# Start of DATA PROVIDED

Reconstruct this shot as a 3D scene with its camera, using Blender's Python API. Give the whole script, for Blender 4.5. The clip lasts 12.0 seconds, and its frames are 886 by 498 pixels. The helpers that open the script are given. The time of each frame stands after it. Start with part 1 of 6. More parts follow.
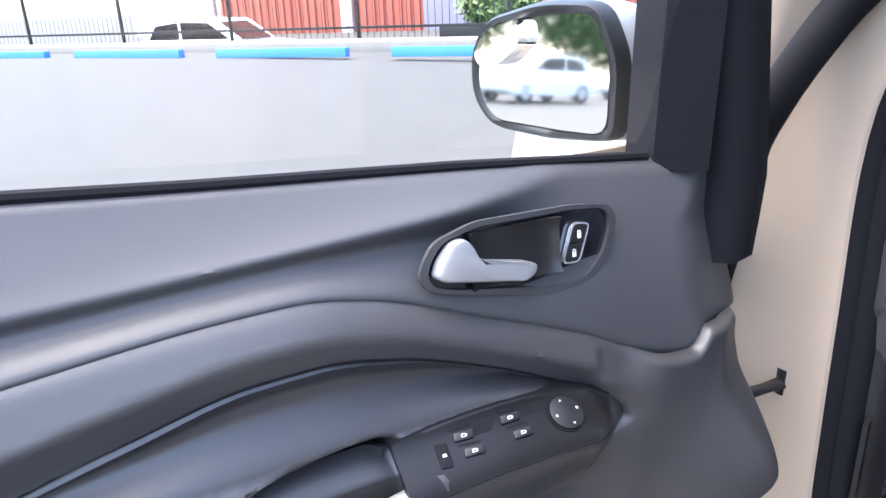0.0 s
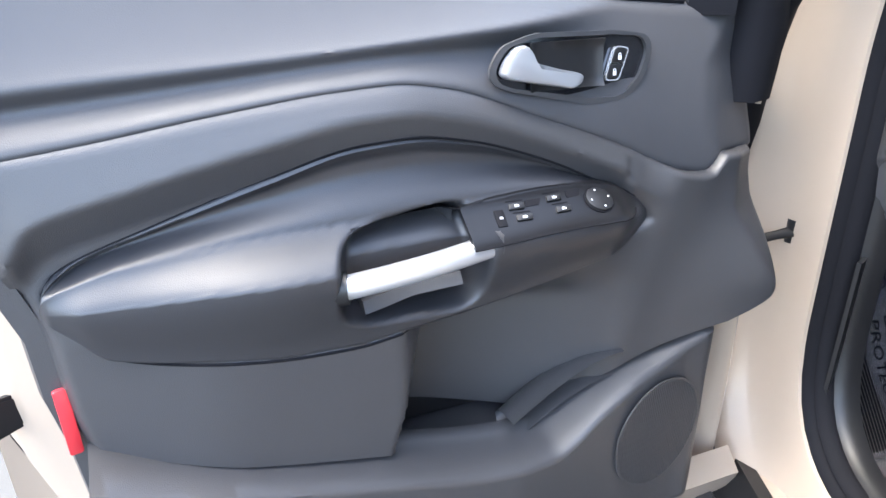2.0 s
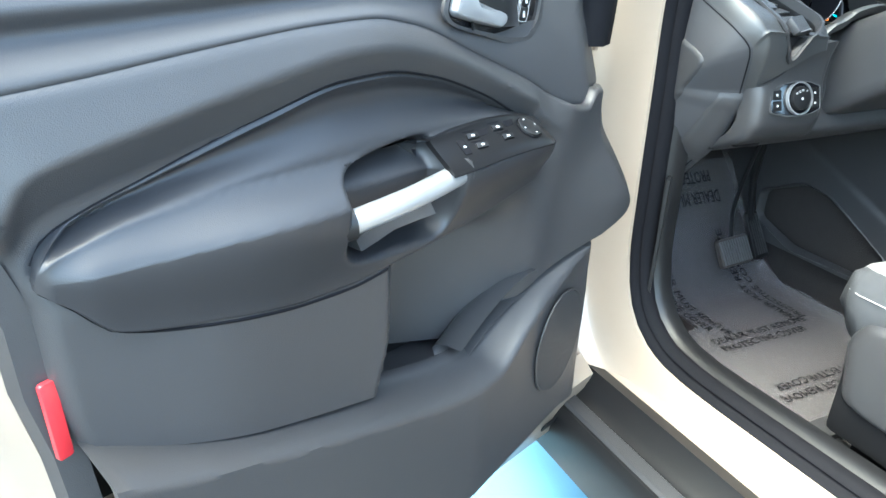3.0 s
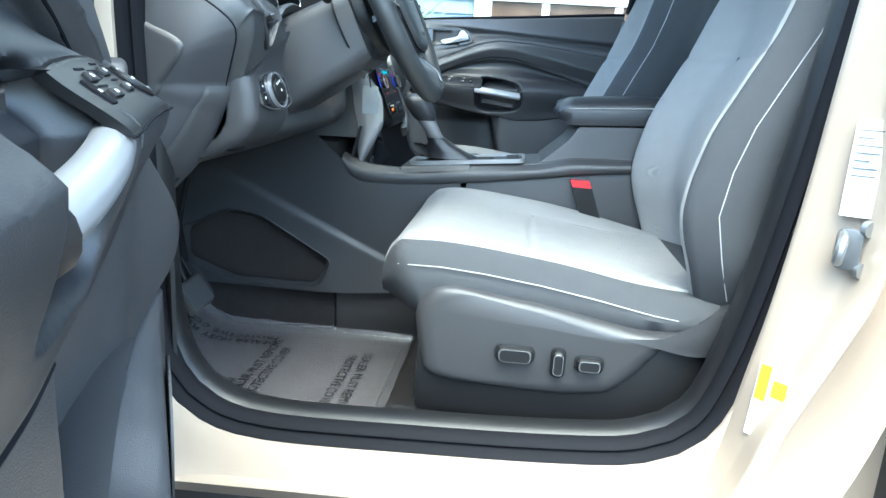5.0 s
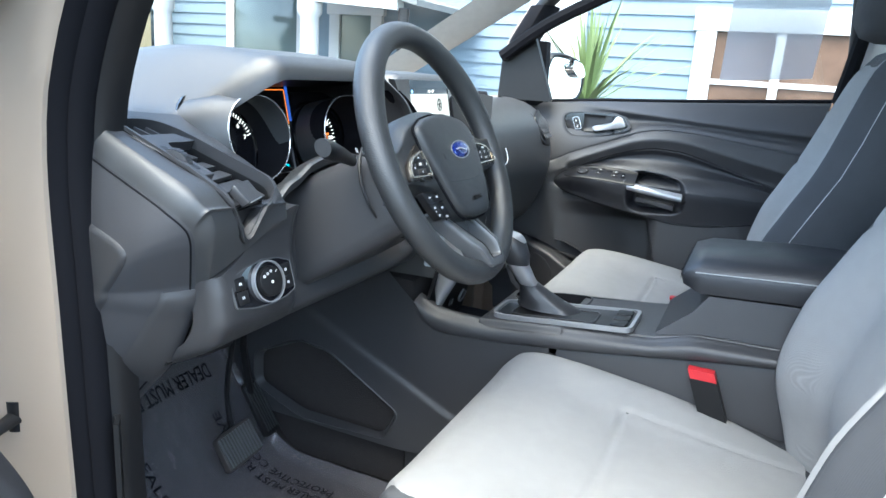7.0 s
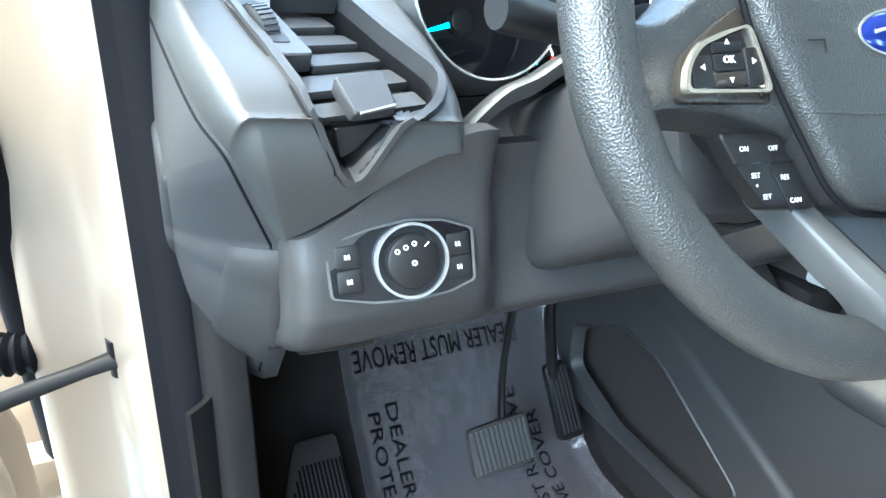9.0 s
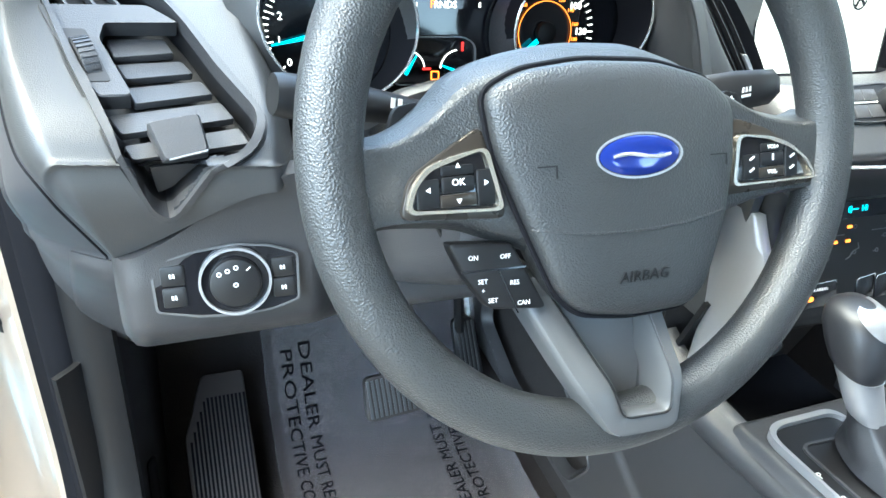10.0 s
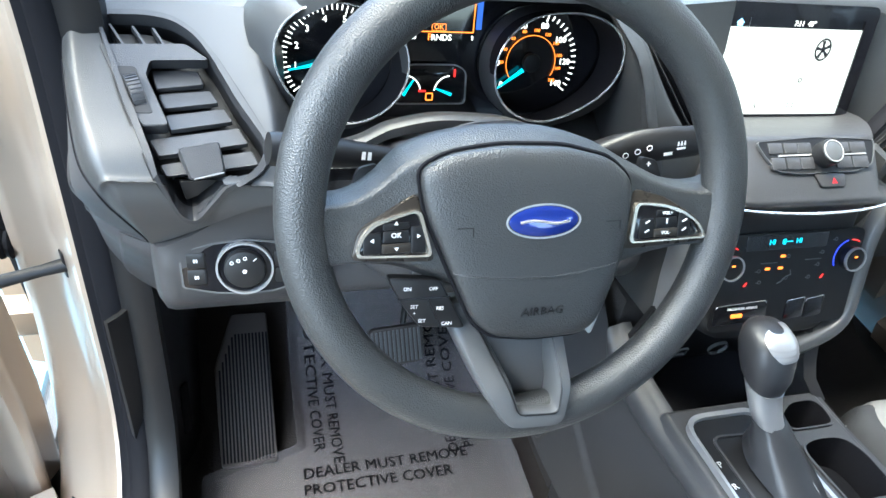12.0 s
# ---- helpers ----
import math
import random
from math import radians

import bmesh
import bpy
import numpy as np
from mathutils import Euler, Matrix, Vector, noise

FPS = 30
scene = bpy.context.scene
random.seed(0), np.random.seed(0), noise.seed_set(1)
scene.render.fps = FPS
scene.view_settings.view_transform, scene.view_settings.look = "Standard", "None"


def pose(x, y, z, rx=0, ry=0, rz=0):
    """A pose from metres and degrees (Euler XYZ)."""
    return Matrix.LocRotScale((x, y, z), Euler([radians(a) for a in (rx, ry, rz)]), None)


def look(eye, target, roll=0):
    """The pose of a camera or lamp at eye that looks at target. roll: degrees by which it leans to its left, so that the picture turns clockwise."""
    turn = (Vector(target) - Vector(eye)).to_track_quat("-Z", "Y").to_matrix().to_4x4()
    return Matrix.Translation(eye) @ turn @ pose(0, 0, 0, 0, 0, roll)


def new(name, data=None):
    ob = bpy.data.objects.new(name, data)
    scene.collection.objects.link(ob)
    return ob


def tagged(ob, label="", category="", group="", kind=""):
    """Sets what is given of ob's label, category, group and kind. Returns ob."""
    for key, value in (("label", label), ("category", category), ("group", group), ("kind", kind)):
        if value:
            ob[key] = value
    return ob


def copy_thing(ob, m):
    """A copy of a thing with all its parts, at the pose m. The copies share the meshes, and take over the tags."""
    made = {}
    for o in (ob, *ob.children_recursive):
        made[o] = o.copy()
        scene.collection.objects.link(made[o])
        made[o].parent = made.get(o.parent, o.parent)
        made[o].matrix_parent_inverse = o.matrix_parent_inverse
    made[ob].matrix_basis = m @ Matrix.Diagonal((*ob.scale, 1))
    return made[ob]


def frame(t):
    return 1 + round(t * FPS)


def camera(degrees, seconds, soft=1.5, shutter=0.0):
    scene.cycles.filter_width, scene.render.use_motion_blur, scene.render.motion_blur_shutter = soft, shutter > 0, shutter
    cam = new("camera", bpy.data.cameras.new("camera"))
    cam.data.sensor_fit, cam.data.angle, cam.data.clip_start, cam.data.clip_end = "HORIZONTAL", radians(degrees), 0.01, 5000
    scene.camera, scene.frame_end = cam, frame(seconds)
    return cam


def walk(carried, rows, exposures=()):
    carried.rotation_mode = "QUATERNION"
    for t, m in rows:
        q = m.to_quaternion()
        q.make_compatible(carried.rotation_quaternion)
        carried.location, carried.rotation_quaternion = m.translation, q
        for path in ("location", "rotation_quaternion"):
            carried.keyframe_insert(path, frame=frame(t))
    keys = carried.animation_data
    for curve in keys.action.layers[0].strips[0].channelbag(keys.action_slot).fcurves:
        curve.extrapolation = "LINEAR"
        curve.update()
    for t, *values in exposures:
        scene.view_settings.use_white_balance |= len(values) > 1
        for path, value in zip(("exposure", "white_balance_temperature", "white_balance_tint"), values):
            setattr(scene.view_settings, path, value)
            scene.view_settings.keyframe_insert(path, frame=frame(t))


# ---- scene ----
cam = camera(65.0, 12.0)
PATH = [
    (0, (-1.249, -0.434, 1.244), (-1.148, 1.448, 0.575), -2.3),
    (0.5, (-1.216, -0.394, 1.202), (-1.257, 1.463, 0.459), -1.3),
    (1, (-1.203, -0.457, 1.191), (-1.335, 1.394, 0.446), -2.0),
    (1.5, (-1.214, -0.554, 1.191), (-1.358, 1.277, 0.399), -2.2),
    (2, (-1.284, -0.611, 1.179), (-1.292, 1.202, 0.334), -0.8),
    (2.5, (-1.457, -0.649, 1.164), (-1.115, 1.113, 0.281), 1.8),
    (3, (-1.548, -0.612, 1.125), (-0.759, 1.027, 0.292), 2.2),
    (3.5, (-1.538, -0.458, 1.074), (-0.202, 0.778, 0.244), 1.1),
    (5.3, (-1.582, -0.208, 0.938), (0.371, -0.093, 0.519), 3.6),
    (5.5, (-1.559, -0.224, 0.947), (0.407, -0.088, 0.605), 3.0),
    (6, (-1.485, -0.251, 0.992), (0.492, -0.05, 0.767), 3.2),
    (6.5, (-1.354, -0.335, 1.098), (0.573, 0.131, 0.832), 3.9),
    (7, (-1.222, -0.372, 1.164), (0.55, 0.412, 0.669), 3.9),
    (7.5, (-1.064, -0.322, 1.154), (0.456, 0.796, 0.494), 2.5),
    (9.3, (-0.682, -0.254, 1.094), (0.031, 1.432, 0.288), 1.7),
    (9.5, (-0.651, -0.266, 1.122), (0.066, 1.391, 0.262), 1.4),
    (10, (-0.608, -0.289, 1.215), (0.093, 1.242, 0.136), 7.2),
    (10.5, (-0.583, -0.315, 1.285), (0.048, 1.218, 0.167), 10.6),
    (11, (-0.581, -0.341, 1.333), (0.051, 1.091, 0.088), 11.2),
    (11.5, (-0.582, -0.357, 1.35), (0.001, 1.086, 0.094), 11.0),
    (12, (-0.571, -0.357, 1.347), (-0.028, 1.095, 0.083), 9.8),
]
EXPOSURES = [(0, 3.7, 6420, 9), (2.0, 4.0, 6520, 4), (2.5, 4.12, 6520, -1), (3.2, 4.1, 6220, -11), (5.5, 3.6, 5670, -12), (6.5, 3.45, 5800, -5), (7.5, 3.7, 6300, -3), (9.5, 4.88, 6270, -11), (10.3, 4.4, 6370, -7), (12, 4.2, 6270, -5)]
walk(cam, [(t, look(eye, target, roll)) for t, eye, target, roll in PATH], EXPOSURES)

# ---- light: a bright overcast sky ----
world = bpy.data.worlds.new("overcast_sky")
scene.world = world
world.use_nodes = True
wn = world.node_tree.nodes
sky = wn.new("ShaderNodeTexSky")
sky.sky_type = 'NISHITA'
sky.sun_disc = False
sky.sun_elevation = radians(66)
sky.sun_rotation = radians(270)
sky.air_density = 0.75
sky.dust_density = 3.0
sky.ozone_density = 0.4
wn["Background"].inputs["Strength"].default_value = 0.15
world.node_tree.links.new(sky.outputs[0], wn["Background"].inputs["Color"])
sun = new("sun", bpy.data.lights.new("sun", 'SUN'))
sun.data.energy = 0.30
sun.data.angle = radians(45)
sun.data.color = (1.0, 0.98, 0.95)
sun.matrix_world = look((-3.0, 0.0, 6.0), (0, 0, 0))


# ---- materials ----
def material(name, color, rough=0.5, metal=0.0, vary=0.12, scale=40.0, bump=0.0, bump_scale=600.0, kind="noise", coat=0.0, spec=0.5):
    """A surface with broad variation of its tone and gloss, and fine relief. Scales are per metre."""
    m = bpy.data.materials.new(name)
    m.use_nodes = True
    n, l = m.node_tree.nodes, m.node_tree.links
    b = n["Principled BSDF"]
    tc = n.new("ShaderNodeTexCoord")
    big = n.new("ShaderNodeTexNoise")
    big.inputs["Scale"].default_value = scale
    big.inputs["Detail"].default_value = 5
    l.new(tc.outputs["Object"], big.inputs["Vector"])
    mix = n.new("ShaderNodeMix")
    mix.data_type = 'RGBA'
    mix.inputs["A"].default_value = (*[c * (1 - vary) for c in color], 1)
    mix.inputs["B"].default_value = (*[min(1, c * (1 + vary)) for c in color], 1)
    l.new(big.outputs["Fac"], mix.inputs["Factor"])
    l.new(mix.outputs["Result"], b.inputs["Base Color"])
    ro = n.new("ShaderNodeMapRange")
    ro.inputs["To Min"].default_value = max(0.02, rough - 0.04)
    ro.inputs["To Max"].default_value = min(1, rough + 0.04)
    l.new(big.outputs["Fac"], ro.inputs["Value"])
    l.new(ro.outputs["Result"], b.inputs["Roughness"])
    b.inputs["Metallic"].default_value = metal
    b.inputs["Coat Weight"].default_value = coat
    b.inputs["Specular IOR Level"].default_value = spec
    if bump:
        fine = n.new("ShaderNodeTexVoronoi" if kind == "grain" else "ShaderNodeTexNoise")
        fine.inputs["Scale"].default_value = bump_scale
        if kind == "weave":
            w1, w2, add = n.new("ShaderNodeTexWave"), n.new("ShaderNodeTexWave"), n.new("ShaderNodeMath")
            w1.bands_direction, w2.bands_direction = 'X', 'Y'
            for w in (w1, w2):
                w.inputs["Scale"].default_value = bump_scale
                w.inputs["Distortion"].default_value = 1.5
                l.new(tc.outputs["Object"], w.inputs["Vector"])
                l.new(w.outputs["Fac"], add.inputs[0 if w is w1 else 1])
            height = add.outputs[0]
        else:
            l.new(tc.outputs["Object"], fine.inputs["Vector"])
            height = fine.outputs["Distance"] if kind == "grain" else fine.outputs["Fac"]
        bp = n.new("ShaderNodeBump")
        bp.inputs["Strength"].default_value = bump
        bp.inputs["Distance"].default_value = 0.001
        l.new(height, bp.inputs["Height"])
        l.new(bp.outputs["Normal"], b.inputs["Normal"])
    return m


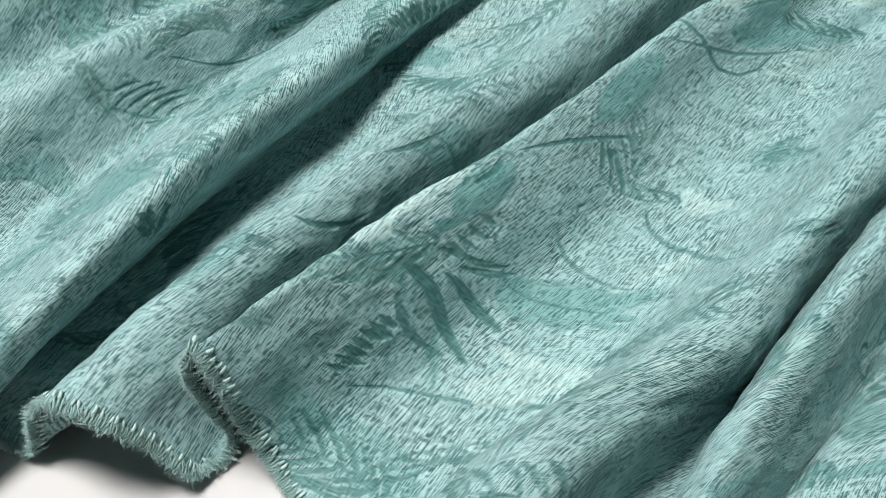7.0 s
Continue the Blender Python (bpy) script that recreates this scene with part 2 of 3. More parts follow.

# End of DATA PROVIDED

• **PROBLEM TO WORK ON**
Go through the records. Copy each line where "frame" appears.

• **OUTPUT FOR THIS TASK**
Reconstruct this shot as a 3D scene with its camera, using Blender's Python API. Give the whole script, for Blender 4.5. The clip lasts 12.0 seconds, and its frames are 886 by 498 pixels. The helpers that open the script are given. The time of each frame stands after it. Start with part 1 of 6. More parts follow.
def frame(t):
    scene.camera, scene.frame_end = cam, frame(seconds)
            carried.keyframe_insert(path, frame=frame(t))
            scene.view_settings.keyframe_insert(path, frame=frame(t))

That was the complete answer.